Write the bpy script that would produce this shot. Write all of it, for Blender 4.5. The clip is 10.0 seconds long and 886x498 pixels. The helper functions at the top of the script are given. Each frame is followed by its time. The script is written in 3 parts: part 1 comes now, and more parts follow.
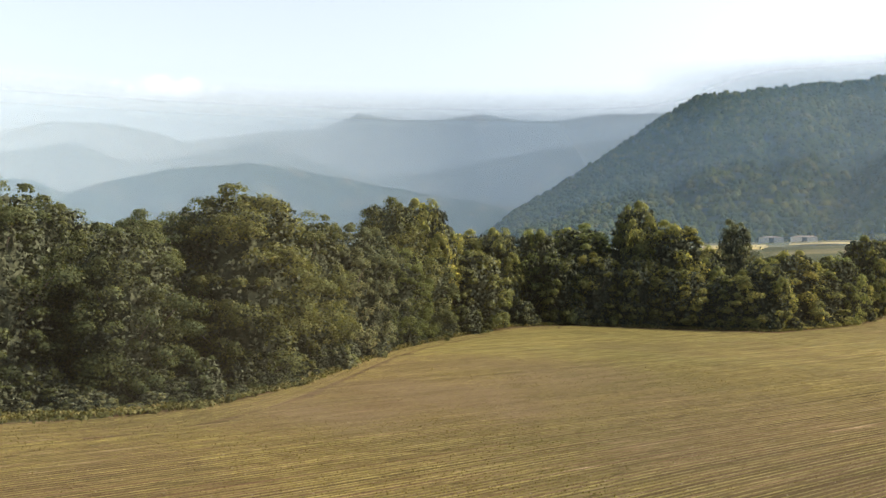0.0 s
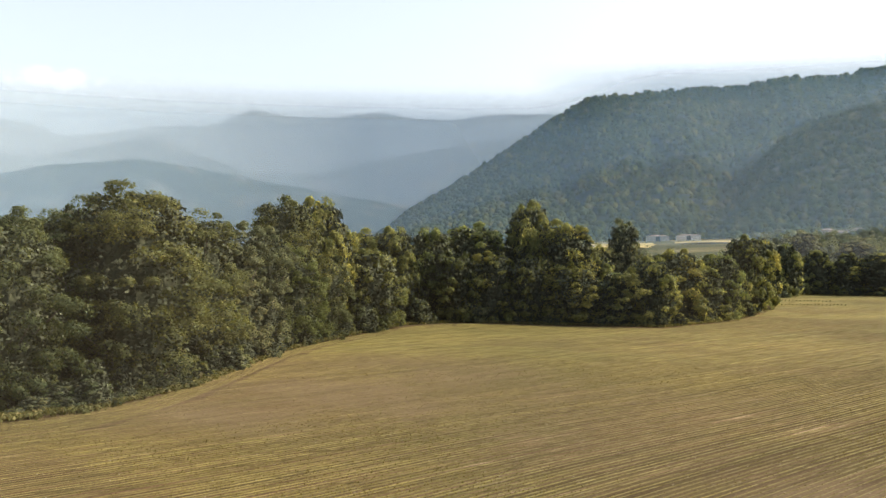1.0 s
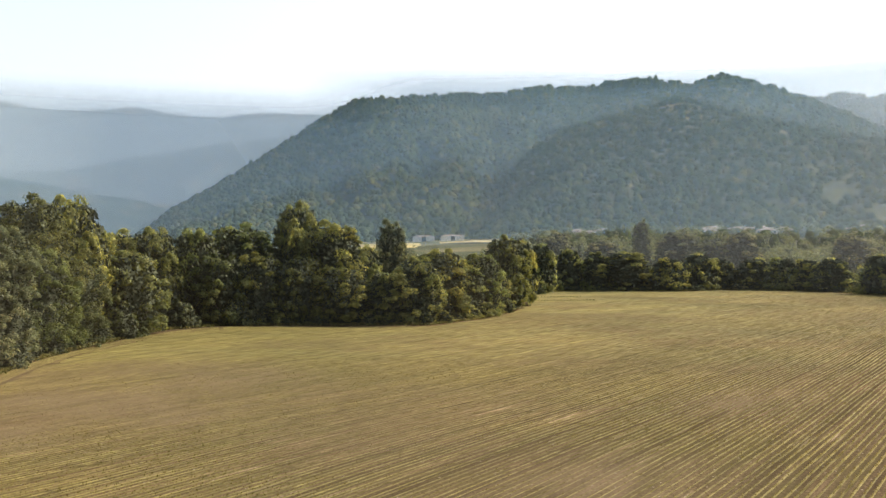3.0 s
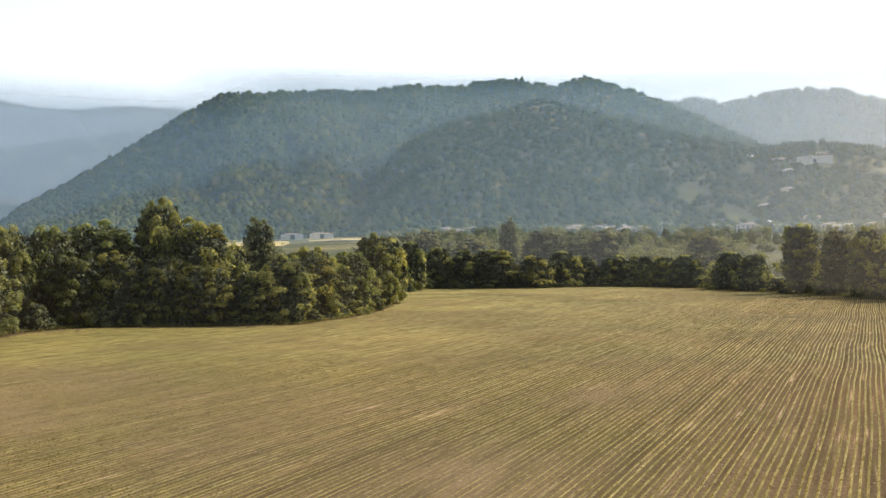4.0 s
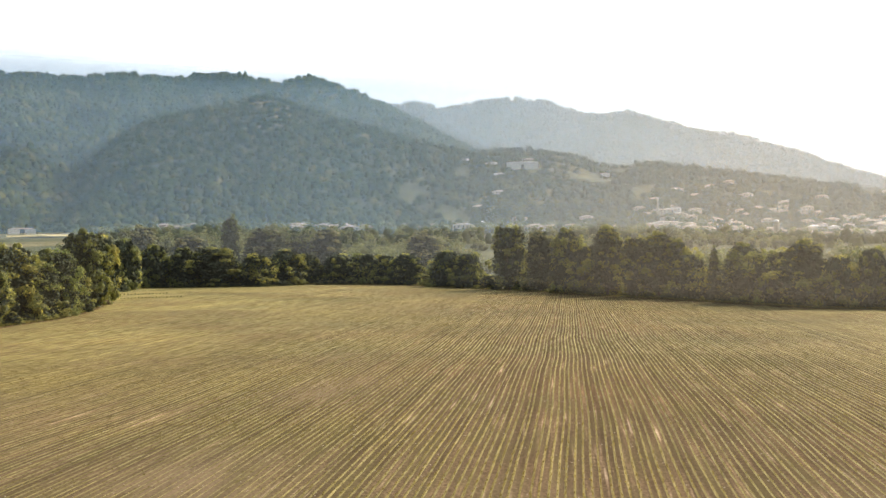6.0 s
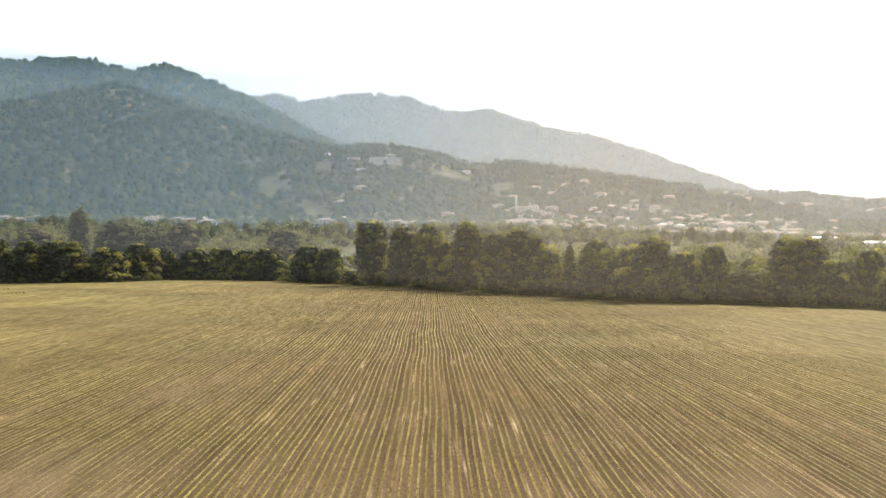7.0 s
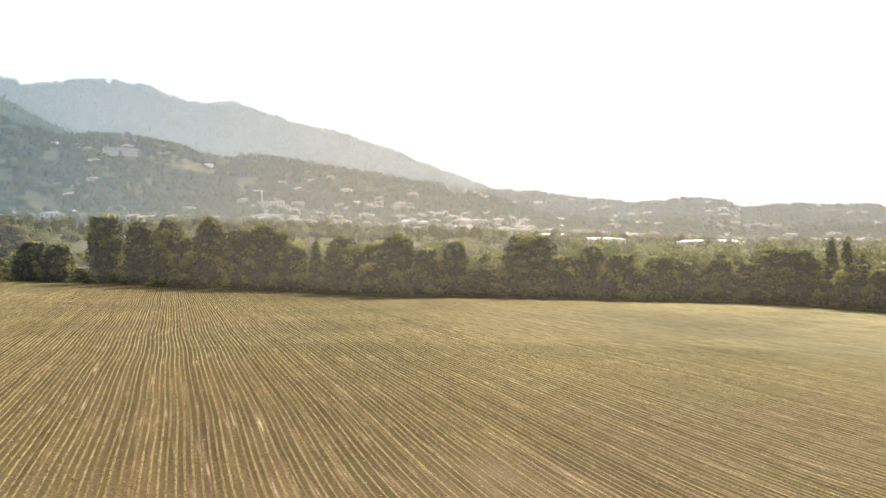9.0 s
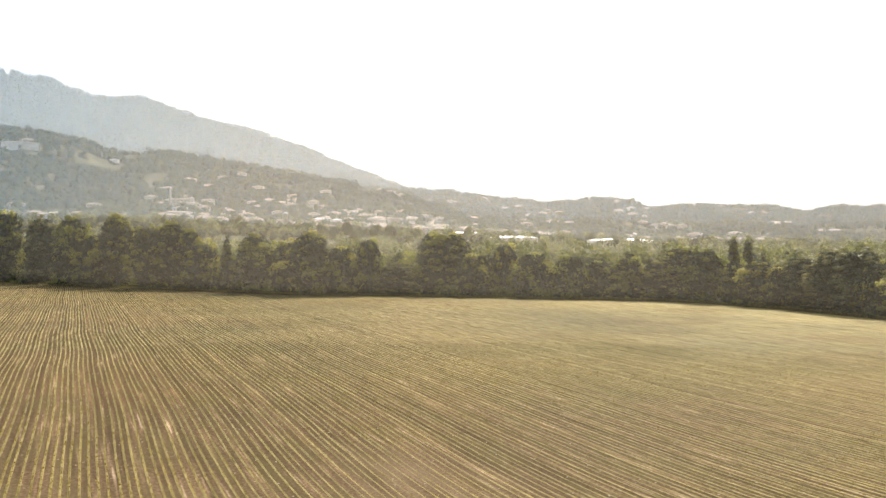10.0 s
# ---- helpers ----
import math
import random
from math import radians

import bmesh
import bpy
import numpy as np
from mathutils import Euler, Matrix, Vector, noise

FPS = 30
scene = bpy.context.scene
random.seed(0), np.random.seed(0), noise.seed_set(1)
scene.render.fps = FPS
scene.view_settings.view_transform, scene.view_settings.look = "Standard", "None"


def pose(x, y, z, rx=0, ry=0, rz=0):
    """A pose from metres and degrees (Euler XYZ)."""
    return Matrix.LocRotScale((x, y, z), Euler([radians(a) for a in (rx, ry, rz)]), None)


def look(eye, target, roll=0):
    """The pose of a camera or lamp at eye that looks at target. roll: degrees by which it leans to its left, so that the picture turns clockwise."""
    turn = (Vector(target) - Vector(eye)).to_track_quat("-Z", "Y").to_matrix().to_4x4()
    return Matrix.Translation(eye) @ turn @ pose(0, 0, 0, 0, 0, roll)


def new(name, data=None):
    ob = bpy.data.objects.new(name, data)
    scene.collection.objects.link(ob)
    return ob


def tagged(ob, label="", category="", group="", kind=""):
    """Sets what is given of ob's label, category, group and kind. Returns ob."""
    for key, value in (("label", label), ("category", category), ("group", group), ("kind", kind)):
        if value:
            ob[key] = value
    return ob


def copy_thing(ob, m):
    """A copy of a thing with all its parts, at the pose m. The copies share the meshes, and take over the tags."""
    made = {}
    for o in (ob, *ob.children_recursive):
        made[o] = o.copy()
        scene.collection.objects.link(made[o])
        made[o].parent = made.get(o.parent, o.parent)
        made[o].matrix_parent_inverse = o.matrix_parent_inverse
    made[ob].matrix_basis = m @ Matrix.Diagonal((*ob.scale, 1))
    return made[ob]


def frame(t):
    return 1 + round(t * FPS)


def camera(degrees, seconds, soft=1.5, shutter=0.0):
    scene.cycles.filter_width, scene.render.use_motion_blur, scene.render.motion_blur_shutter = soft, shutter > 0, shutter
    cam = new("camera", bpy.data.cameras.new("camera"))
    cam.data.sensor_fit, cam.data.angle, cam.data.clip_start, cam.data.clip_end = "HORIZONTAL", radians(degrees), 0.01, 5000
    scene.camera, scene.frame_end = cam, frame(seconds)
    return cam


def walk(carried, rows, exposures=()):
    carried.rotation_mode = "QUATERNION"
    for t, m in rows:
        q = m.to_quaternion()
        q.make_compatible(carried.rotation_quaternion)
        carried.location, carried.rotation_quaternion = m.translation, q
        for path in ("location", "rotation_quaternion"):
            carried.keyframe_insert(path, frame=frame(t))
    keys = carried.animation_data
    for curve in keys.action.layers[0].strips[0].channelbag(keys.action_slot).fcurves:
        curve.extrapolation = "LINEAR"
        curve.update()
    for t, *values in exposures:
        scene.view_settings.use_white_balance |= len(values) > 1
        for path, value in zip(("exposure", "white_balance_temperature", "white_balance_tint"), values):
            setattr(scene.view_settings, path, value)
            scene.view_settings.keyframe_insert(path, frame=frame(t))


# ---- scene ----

Exercise goal
Transcribe the full listing character for character. Pictures are excluded.

Solution to this exercise
Write the bpy script that would produce this shot. Write all of it, for Blender 4.5. The clip is 10.0 seconds long and 886x498 pixels. The helper functions at the top of the script are given. Each frame is followed by its time. The script is written in 3 parts: part 1 comes now, and more parts follow.
0.0 s
1.0 s
3.0 s
4.0 s
6.0 s
7.0 s
9.0 s
10.0 s
# ---- helpers ----
import math
import random
from math import radians

import bmesh
import bpy
import numpy as np
from mathutils import Euler, Matrix, Vector, noise

FPS = 30
scene = bpy.context.scene
random.seed(0), np.random.seed(0), noise.seed_set(1)
scene.render.fps = FPS
scene.view_settings.view_transform, scene.view_settings.look = "Standard", "None"


def pose(x, y, z, rx=0, ry=0, rz=0):
    """A pose from metres and degrees (Euler XYZ)."""
    return Matrix.LocRotScale((x, y, z), Euler([radians(a) for a in (rx, ry, rz)]), None)


def look(eye, target, roll=0):
    """The pose of a camera or lamp at eye that looks at target. roll: degrees by which it leans to its left, so that the picture turns clockwise."""
    turn = (Vector(target) - Vector(eye)).to_track_quat("-Z", "Y").to_matrix().to_4x4()
    return Matrix.Translation(eye) @ turn @ pose(0, 0, 0, 0, 0, roll)


def new(name, data=None):
    ob = bpy.data.objects.new(name, data)
    scene.collection.objects.link(ob)
    return ob


def tagged(ob, label="", category="", group="", kind=""):
    """Sets what is given of ob's label, category, group and kind. Returns ob."""
    for key, value in (("label", label), ("category", category), ("group", group), ("kind", kind)):
        if value:
            ob[key] = value
    return ob


def copy_thing(ob, m):
    """A copy of a thing with all its parts, at the pose m. The copies share the meshes, and take over the tags."""
    made = {}
    for o in (ob, *ob.children_recursive):
        made[o] = o.copy()
        scene.collection.objects.link(made[o])
        made[o].parent = made.get(o.parent, o.parent)
        made[o].matrix_parent_inverse = o.matrix_parent_inverse
    made[ob].matrix_basis = m @ Matrix.Diagonal((*ob.scale, 1))
    return made[ob]


def frame(t):
    return 1 + round(t * FPS)


def camera(degrees, seconds, soft=1.5, shutter=0.0):
    scene.cycles.filter_width, scene.render.use_motion_blur, scene.render.motion_blur_shutter = soft, shutter > 0, shutter
    cam = new("camera", bpy.data.cameras.new("camera"))
    cam.data.sensor_fit, cam.data.angle, cam.data.clip_start, cam.data.clip_end = "HORIZONTAL", radians(degrees), 0.01, 5000
    scene.camera, scene.frame_end = cam, frame(seconds)
    return cam


def walk(carried, rows, exposures=()):
    carried.rotation_mode = "QUATERNION"
    for t, m in rows:
        q = m.to_quaternion()
        q.make_compatible(carried.rotation_quaternion)
        carried.location, carried.rotation_quaternion = m.translation, q
        for path in ("location", "rotation_quaternion"):
            carried.keyframe_insert(path, frame=frame(t))
    keys = carried.animation_data
    for curve in keys.action.layers[0].strips[0].channelbag(keys.action_slot).fcurves:
        curve.extrapolation = "LINEAR"
        curve.update()
    for t, *values in exposures:
        scene.view_settings.use_white_balance |= len(values) > 1
        for path, value in zip(("exposure", "white_balance_temperature", "white_balance_tint"), values):
            setattr(scene.view_settings, path, value)
            scene.view_settings.keyframe_insert(path, frame=frame(t))


# ---- scene ----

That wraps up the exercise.